▶ [Exercise description]:
Without the pictures, can you quote each line below exactly?
--*--
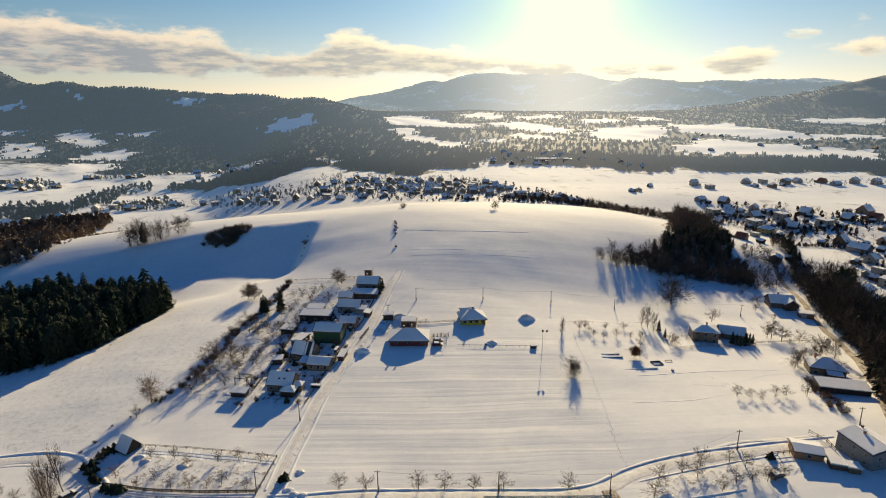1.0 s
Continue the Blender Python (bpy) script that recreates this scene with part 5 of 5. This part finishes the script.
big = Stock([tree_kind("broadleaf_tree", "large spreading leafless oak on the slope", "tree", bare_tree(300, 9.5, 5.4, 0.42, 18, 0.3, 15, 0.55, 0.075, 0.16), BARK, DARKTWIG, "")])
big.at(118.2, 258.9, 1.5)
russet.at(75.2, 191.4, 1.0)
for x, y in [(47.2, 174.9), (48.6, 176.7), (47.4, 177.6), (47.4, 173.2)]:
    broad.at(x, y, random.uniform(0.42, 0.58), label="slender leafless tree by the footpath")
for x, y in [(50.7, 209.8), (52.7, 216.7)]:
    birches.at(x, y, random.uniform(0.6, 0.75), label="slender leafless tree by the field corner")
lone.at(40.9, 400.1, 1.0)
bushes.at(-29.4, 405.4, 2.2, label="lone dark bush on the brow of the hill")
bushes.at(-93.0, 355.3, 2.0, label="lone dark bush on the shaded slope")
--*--
▶ [Response to the exercise]:
1.0 s
Continue the Blender Python (bpy) script that recreates this scene with part 5 of 5. This part finishes the script.
big = Stock([tree_kind("broadleaf_tree", "large spreading leafless oak on the slope", "tree", bare_tree(300, 9.5, 5.4, 0.42, 18, 0.3, 15, 0.55, 0.075, 0.16), BARK, DARKTWIG, "")])
big.at(118.2, 258.9, 1.5)
russet.at(75.2, 191.4, 1.0)
for x, y in [(47.2, 174.9), (48.6, 176.7), (47.4, 177.6), (47.4, 173.2)]:
    broad.at(x, y, random.uniform(0.42, 0.58), label="slender leafless tree by the footpath")
for x, y in [(50.7, 209.8), (52.7, 216.7)]:
    birches.at(x, y, random.uniform(0.6, 0.75), label="slender leafless tree by the field corner")
lone.at(40.9, 400.1, 1.0)
bushes.at(-29.4, 405.4, 2.2, label="lone dark bush on the brow of the hill")
bushes.at(-93.0, 355.3, 2.0, label="lone dark bush on the shaded slope")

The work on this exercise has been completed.